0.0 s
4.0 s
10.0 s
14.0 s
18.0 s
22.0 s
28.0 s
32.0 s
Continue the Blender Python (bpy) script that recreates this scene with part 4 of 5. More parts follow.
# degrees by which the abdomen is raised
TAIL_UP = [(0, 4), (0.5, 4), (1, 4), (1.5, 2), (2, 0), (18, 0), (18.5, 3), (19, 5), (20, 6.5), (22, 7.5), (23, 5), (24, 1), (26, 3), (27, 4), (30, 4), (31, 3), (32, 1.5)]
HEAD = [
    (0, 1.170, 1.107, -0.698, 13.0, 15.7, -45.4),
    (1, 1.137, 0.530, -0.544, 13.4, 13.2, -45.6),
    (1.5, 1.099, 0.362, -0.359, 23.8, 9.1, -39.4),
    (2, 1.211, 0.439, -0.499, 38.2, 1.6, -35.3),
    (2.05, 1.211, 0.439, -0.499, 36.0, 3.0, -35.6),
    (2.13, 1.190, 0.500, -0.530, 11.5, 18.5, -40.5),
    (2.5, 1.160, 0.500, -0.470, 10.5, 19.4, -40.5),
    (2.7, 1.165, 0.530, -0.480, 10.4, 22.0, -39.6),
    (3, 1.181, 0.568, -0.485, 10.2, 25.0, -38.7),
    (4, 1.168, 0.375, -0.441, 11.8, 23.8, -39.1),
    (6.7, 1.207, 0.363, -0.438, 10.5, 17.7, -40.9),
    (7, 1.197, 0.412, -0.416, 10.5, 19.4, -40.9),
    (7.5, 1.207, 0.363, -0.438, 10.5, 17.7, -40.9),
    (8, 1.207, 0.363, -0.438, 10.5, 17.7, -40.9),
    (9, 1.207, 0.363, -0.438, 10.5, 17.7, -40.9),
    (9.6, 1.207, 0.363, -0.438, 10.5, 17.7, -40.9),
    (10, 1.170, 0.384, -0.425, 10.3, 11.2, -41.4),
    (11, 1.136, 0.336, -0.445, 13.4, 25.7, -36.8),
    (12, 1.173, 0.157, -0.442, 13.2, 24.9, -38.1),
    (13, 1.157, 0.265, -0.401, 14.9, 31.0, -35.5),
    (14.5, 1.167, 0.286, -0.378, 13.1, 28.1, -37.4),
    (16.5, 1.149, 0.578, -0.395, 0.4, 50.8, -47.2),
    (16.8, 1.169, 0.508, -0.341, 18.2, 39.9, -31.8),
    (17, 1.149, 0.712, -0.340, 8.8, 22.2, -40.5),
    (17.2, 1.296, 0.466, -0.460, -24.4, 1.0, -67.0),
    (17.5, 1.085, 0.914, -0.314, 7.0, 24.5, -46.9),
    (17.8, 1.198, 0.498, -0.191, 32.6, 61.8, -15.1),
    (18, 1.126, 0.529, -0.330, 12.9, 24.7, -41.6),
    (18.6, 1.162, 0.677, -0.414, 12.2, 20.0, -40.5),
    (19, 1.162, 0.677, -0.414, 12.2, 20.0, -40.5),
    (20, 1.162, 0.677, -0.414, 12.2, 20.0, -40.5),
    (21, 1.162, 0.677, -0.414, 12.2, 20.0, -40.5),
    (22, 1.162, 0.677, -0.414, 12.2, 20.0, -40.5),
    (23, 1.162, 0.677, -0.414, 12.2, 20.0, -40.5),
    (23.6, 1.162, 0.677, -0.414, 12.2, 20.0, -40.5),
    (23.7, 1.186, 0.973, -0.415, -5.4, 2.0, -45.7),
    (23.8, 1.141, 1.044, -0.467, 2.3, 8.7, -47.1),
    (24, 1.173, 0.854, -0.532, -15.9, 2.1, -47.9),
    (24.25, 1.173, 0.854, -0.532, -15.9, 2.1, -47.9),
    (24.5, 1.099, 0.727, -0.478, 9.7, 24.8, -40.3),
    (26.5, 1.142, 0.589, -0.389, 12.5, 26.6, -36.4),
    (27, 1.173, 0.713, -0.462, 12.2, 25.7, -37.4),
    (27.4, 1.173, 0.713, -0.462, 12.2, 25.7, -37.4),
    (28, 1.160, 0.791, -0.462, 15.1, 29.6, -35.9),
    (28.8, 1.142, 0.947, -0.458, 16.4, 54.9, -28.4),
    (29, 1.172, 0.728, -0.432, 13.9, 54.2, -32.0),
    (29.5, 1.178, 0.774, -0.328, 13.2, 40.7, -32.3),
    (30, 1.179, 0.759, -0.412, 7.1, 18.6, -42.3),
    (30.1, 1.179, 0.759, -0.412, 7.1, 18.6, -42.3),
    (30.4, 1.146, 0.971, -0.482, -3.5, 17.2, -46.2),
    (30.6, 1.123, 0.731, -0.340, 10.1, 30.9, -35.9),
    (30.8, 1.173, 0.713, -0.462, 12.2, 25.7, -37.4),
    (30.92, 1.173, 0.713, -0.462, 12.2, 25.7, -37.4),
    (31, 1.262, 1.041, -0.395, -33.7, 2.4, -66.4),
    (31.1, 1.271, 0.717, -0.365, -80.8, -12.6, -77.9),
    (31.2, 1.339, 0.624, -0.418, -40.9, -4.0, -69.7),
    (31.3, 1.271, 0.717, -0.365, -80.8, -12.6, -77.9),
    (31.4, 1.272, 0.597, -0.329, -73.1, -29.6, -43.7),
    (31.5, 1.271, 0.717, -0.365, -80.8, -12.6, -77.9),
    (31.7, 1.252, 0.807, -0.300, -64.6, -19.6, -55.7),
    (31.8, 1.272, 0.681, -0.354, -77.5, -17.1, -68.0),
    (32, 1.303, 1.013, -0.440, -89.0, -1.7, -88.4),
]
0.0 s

*****

**What the exercise asks**.
Retype the records above exactly.

**Task result**.
0.0 s
4.0 s
10.0 s
14.0 s
18.0 s
22.0 s
28.0 s
32.0 s
Continue the Blender Python (bpy) script that recreates this scene with part 4 of 5. More parts follow.
# degrees by which the abdomen is raised
TAIL_UP = [(0, 4), (0.5, 4), (1, 4), (1.5, 2), (2, 0), (18, 0), (18.5, 3), (19, 5), (20, 6.5), (22, 7.5), (23, 5), (24, 1), (26, 3), (27, 4), (30, 4), (31, 3), (32, 1.5)]
HEAD = [
    (0, 1.170, 1.107, -0.698, 13.0, 15.7, -45.4),
    (1, 1.137, 0.530, -0.544, 13.4, 13.2, -45.6),
    (1.5, 1.099, 0.362, -0.359, 23.8, 9.1, -39.4),
    (2, 1.211, 0.439, -0.499, 38.2, 1.6, -35.3),
    (2.05, 1.211, 0.439, -0.499, 36.0, 3.0, -35.6),
    (2.13, 1.190, 0.500, -0.530, 11.5, 18.5, -40.5),
    (2.5, 1.160, 0.500, -0.470, 10.5, 19.4, -40.5),
    (2.7, 1.165, 0.530, -0.480, 10.4, 22.0, -39.6),
    (3, 1.181, 0.568, -0.485, 10.2, 25.0, -38.7),
    (4, 1.168, 0.375, -0.441, 11.8, 23.8, -39.1),
    (6.7, 1.207, 0.363, -0.438, 10.5, 17.7, -40.9),
    (7, 1.197, 0.412, -0.416, 10.5, 19.4, -40.9),
    (7.5, 1.207, 0.363, -0.438, 10.5, 17.7, -40.9),
    (8, 1.207, 0.363, -0.438, 10.5, 17.7, -40.9),
    (9, 1.207, 0.363, -0.438, 10.5, 17.7, -40.9),
    (9.6, 1.207, 0.363, -0.438, 10.5, 17.7, -40.9),
    (10, 1.170, 0.384, -0.425, 10.3, 11.2, -41.4),
    (11, 1.136, 0.336, -0.445, 13.4, 25.7, -36.8),
    (12, 1.173, 0.157, -0.442, 13.2, 24.9, -38.1),
    (13, 1.157, 0.265, -0.401, 14.9, 31.0, -35.5),
    (14.5, 1.167, 0.286, -0.378, 13.1, 28.1, -37.4),
    (16.5, 1.149, 0.578, -0.395, 0.4, 50.8, -47.2),
    (16.8, 1.169, 0.508, -0.341, 18.2, 39.9, -31.8),
    (17, 1.149, 0.712, -0.340, 8.8, 22.2, -40.5),
    (17.2, 1.296, 0.466, -0.460, -24.4, 1.0, -67.0),
    (17.5, 1.085, 0.914, -0.314, 7.0, 24.5, -46.9),
    (17.8, 1.198, 0.498, -0.191, 32.6, 61.8, -15.1),
    (18, 1.126, 0.529, -0.330, 12.9, 24.7, -41.6),
    (18.6, 1.162, 0.677, -0.414, 12.2, 20.0, -40.5),
    (19, 1.162, 0.677, -0.414, 12.2, 20.0, -40.5),
    (20, 1.162, 0.677, -0.414, 12.2, 20.0, -40.5),
    (21, 1.162, 0.677, -0.414, 12.2, 20.0, -40.5),
    (22, 1.162, 0.677, -0.414, 12.2, 20.0, -40.5),
    (23, 1.162, 0.677, -0.414, 12.2, 20.0, -40.5),
    (23.6, 1.162, 0.677, -0.414, 12.2, 20.0, -40.5),
    (23.7, 1.186, 0.973, -0.415, -5.4, 2.0, -45.7),
    (23.8, 1.141, 1.044, -0.467, 2.3, 8.7, -47.1),
    (24, 1.173, 0.854, -0.532, -15.9, 2.1, -47.9),
    (24.25, 1.173, 0.854, -0.532, -15.9, 2.1, -47.9),
    (24.5, 1.099, 0.727, -0.478, 9.7, 24.8, -40.3),
    (26.5, 1.142, 0.589, -0.389, 12.5, 26.6, -36.4),
    (27, 1.173, 0.713, -0.462, 12.2, 25.7, -37.4),
    (27.4, 1.173, 0.713, -0.462, 12.2, 25.7, -37.4),
    (28, 1.160, 0.791, -0.462, 15.1, 29.6, -35.9),
    (28.8, 1.142, 0.947, -0.458, 16.4, 54.9, -28.4),
    (29, 1.172, 0.728, -0.432, 13.9, 54.2, -32.0),
    (29.5, 1.178, 0.774, -0.328, 13.2, 40.7, -32.3),
    (30, 1.179, 0.759, -0.412, 7.1, 18.6, -42.3),
    (30.1, 1.179, 0.759, -0.412, 7.1, 18.6, -42.3),
    (30.4, 1.146, 0.971, -0.482, -3.5, 17.2, -46.2),
    (30.6, 1.123, 0.731, -0.340, 10.1, 30.9, -35.9),
    (30.8, 1.173, 0.713, -0.462, 12.2, 25.7, -37.4),
    (30.92, 1.173, 0.713, -0.462, 12.2, 25.7, -37.4),
    (31, 1.262, 1.041, -0.395, -33.7, 2.4, -66.4),
    (31.1, 1.271, 0.717, -0.365, -80.8, -12.6, -77.9),
    (31.2, 1.339, 0.624, -0.418, -40.9, -4.0, -69.7),
    (31.3, 1.271, 0.717, -0.365, -80.8, -12.6, -77.9),
    (31.4, 1.272, 0.597, -0.329, -73.1, -29.6, -43.7),
    (31.5, 1.271, 0.717, -0.365, -80.8, -12.6, -77.9),
    (31.7, 1.252, 0.807, -0.300, -64.6, -19.6, -55.7),
    (31.8, 1.272, 0.681, -0.354, -77.5, -17.1, -68.0),
    (32, 1.303, 1.013, -0.440, -89.0, -1.7, -88.4),
]
0.0 s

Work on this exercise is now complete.